> [PROBLEM REQUIREMENTS]: Transcribe each of the records below exactly, excluding all pictures.

> [EXTRACTED RECORDS]:
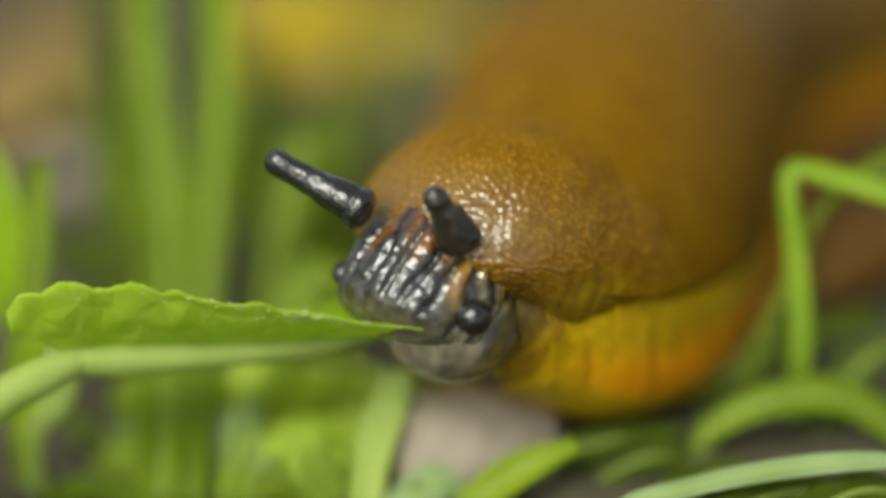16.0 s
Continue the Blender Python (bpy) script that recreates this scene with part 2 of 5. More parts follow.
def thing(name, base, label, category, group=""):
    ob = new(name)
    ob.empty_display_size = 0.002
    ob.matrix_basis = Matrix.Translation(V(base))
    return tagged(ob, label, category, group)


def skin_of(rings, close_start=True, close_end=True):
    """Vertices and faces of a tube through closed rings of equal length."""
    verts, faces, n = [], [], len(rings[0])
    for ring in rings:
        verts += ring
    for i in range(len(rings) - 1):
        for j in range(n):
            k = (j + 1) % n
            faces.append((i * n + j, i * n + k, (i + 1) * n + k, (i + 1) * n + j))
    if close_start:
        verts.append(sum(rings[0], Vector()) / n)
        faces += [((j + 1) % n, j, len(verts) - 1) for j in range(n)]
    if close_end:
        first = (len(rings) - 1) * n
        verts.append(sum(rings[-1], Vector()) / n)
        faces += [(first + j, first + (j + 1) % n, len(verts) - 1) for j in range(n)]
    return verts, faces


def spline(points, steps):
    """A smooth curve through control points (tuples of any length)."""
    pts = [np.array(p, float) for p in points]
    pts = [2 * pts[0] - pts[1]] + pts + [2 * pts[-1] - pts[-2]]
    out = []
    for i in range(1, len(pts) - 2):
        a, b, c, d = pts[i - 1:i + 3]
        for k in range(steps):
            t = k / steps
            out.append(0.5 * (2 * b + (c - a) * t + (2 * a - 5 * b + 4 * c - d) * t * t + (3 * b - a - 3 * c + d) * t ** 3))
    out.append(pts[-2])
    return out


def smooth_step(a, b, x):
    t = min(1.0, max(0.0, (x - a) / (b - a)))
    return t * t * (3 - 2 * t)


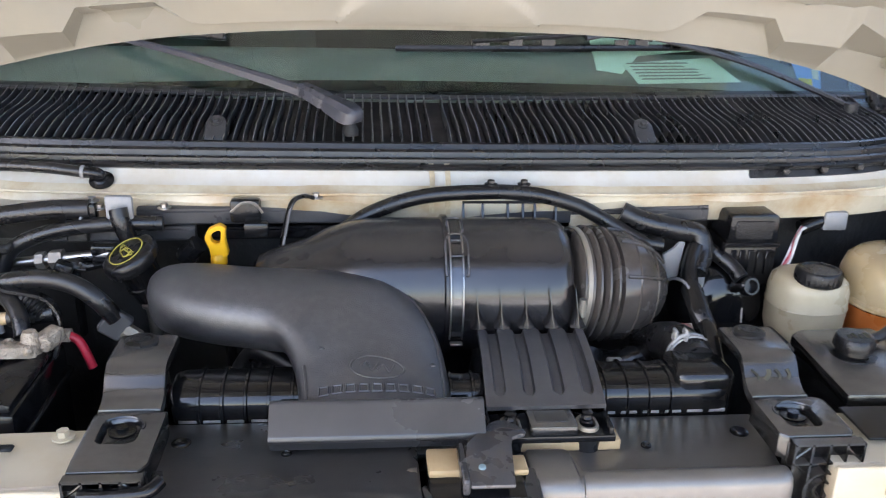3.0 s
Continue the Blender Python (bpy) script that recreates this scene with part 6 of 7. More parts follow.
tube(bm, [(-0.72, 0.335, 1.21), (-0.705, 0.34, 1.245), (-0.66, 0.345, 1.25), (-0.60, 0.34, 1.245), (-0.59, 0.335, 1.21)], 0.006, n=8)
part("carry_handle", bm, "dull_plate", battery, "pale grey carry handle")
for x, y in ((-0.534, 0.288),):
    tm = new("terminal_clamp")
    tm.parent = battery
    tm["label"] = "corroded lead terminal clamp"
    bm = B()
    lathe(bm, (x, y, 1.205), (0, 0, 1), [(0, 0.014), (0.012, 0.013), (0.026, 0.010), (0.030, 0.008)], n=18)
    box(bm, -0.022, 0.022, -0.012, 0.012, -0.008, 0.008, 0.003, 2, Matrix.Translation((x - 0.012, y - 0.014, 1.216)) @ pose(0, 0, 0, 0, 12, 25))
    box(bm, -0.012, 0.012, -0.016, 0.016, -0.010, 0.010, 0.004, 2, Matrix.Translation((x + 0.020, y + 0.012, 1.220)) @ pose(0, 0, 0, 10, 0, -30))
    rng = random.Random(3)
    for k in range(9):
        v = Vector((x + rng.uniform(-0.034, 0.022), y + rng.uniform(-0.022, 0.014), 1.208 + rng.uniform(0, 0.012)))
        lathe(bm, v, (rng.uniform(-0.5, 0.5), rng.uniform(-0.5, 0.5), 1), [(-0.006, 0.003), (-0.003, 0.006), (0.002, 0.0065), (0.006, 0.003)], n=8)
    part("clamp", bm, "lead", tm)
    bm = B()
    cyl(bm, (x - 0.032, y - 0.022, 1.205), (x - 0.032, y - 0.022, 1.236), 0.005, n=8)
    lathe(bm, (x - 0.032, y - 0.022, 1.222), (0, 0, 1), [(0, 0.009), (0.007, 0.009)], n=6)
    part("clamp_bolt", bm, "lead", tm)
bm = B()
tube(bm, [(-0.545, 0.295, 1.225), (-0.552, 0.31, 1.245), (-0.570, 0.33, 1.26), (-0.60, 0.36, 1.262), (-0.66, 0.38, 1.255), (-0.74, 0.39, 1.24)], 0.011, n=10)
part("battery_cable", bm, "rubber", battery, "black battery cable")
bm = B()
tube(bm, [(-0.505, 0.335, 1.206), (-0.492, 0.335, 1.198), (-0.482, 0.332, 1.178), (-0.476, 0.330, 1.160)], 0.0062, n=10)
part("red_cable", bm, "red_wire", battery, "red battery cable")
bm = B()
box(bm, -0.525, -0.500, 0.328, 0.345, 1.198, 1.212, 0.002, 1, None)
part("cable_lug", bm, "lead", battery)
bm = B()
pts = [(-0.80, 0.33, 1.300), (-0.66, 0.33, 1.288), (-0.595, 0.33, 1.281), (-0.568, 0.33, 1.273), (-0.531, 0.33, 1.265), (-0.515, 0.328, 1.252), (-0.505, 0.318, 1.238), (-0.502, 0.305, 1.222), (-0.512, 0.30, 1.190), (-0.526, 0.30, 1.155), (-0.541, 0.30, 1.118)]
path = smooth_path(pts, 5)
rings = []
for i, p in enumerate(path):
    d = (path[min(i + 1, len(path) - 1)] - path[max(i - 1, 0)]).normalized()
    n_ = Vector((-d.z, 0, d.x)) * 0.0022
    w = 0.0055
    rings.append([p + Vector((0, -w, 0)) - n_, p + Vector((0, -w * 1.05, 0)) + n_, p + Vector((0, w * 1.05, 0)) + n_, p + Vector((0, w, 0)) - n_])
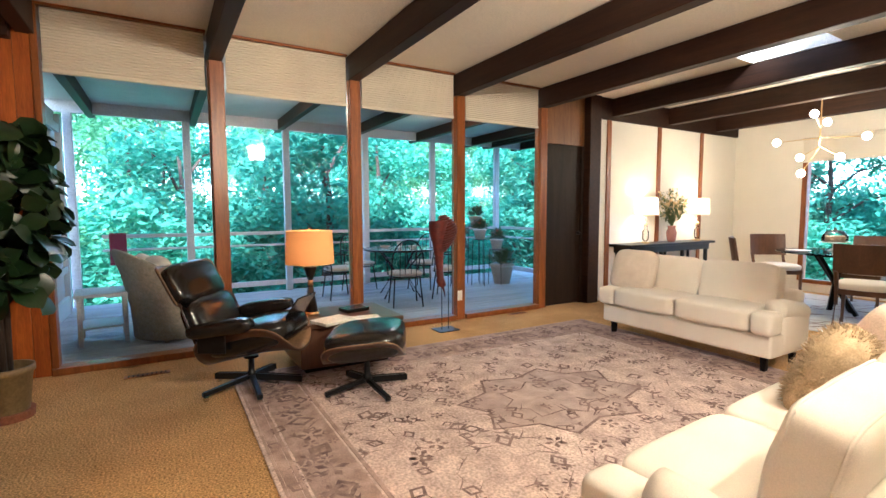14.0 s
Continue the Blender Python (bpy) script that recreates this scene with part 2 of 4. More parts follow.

> [WRITTEN ANSWER]:
16.0 s
Continue the Blender Python (bpy) script that recreates this scene with part 2 of 5. More parts follow.
def thing(name, base, label, category, group=""):
    ob = new(name)
    ob.empty_display_size = 0.002
    ob.matrix_basis = Matrix.Translation(V(base))
    return tagged(ob, label, category, group)


def skin_of(rings, close_start=True, close_end=True):
    """Vertices and faces of a tube through closed rings of equal length."""
    verts, faces, n = [], [], len(rings[0])
    for ring in rings:
        verts += ring
    for i in range(len(rings) - 1):
        for j in range(n):
            k = (j + 1) % n
            faces.append((i * n + j, i * n + k, (i + 1) * n + k, (i + 1) * n + j))
    if close_start:
        verts.append(sum(rings[0], Vector()) / n)
        faces += [((j + 1) % n, j, len(verts) - 1) for j in range(n)]
    if close_end:
        first = (len(rings) - 1) * n
        verts.append(sum(rings[-1], Vector()) / n)
        faces += [(first + j, first + (j + 1) % n, len(verts) - 1) for j in range(n)]
    return verts, faces


def spline(points, steps):
    """A smooth curve through control points (tuples of any length)."""
    pts = [np.array(p, float) for p in points]
    pts = [2 * pts[0] - pts[1]] + pts + [2 * pts[-1] - pts[-2]]
    out = []
    for i in range(1, len(pts) - 2):
        a, b, c, d = pts[i - 1:i + 3]
        for k in range(steps):
            t = k / steps
            out.append(0.5 * (2 * b + (c - a) * t + (2 * a - 5 * b + 4 * c - d) * t * t + (3 * b - a - 3 * c + d) * t ** 3))
    out.append(pts[-2])
    return out


def smooth_step(a, b, x):
    t = min(1.0, max(0.0, (x - a) / (b - a)))
    return t * t * (3 - 2 * t)


3.0 s
Continue the Blender Python (bpy) script that recreates this scene with part 6 of 7. More parts follow.
tube(bm, [(-0.72, 0.335, 1.21), (-0.705, 0.34, 1.245), (-0.66, 0.345, 1.25), (-0.60, 0.34, 1.245), (-0.59, 0.335, 1.21)], 0.006, n=8)
part("carry_handle", bm, "dull_plate", battery, "pale grey carry handle")
for x, y in ((-0.534, 0.288),):
    tm = new("terminal_clamp")
    tm.parent = battery
    tm["label"] = "corroded lead terminal clamp"
    bm = B()
    lathe(bm, (x, y, 1.205), (0, 0, 1), [(0, 0.014), (0.012, 0.013), (0.026, 0.010), (0.030, 0.008)], n=18)
    box(bm, -0.022, 0.022, -0.012, 0.012, -0.008, 0.008, 0.003, 2, Matrix.Translation((x - 0.012, y - 0.014, 1.216)) @ pose(0, 0, 0, 0, 12, 25))
    box(bm, -0.012, 0.012, -0.016, 0.016, -0.010, 0.010, 0.004, 2, Matrix.Translation((x + 0.020, y + 0.012, 1.220)) @ pose(0, 0, 0, 10, 0, -30))
    rng = random.Random(3)
    for k in range(9):
        v = Vector((x + rng.uniform(-0.034, 0.022), y + rng.uniform(-0.022, 0.014), 1.208 + rng.uniform(0, 0.012)))
        lathe(bm, v, (rng.uniform(-0.5, 0.5), rng.uniform(-0.5, 0.5), 1), [(-0.006, 0.003), (-0.003, 0.006), (0.002, 0.0065), (0.006, 0.003)], n=8)
    part("clamp", bm, "lead", tm)
    bm = B()
    cyl(bm, (x - 0.032, y - 0.022, 1.205), (x - 0.032, y - 0.022, 1.236), 0.005, n=8)
    lathe(bm, (x - 0.032, y - 0.022, 1.222), (0, 0, 1), [(0, 0.009), (0.007, 0.009)], n=6)
    part("clamp_bolt", bm, "lead", tm)
bm = B()
tube(bm, [(-0.545, 0.295, 1.225), (-0.552, 0.31, 1.245), (-0.570, 0.33, 1.26), (-0.60, 0.36, 1.262), (-0.66, 0.38, 1.255), (-0.74, 0.39, 1.24)], 0.011, n=10)
part("battery_cable", bm, "rubber", battery, "black battery cable")
bm = B()
tube(bm, [(-0.505, 0.335, 1.206), (-0.492, 0.335, 1.198), (-0.482, 0.332, 1.178), (-0.476, 0.330, 1.160)], 0.0062, n=10)
part("red_cable", bm, "red_wire", battery, "red battery cable")
bm = B()
box(bm, -0.525, -0.500, 0.328, 0.345, 1.198, 1.212, 0.002, 1, None)
part("cable_lug", bm, "lead", battery)
bm = B()
pts = [(-0.80, 0.33, 1.300), (-0.66, 0.33, 1.288), (-0.595, 0.33, 1.281), (-0.568, 0.33, 1.273), (-0.531, 0.33, 1.265), (-0.515, 0.328, 1.252), (-0.505, 0.318, 1.238), (-0.502, 0.305, 1.222), (-0.512, 0.30, 1.190), (-0.526, 0.30, 1.155), (-0.541, 0.30, 1.118)]
path = smooth_path(pts, 5)
rings = []
for i, p in enumerate(path):
    d = (path[min(i + 1, len(path) - 1)] - path[max(i - 1, 0)]).normalized()
    n_ = Vector((-d.z, 0, d.x)) * 0.0022
    w = 0.0055
    rings.append([p + Vector((0, -w, 0)) - n_, p + Vector((0, -w * 1.05, 0)) + n_, p + Vector((0, w * 1.05, 0)) + n_, p + Vector((0, w, 0)) - n_])
14.0 s
Continue the Blender Python (bpy) script that recreates this scene with part 2 of 4. More parts follow.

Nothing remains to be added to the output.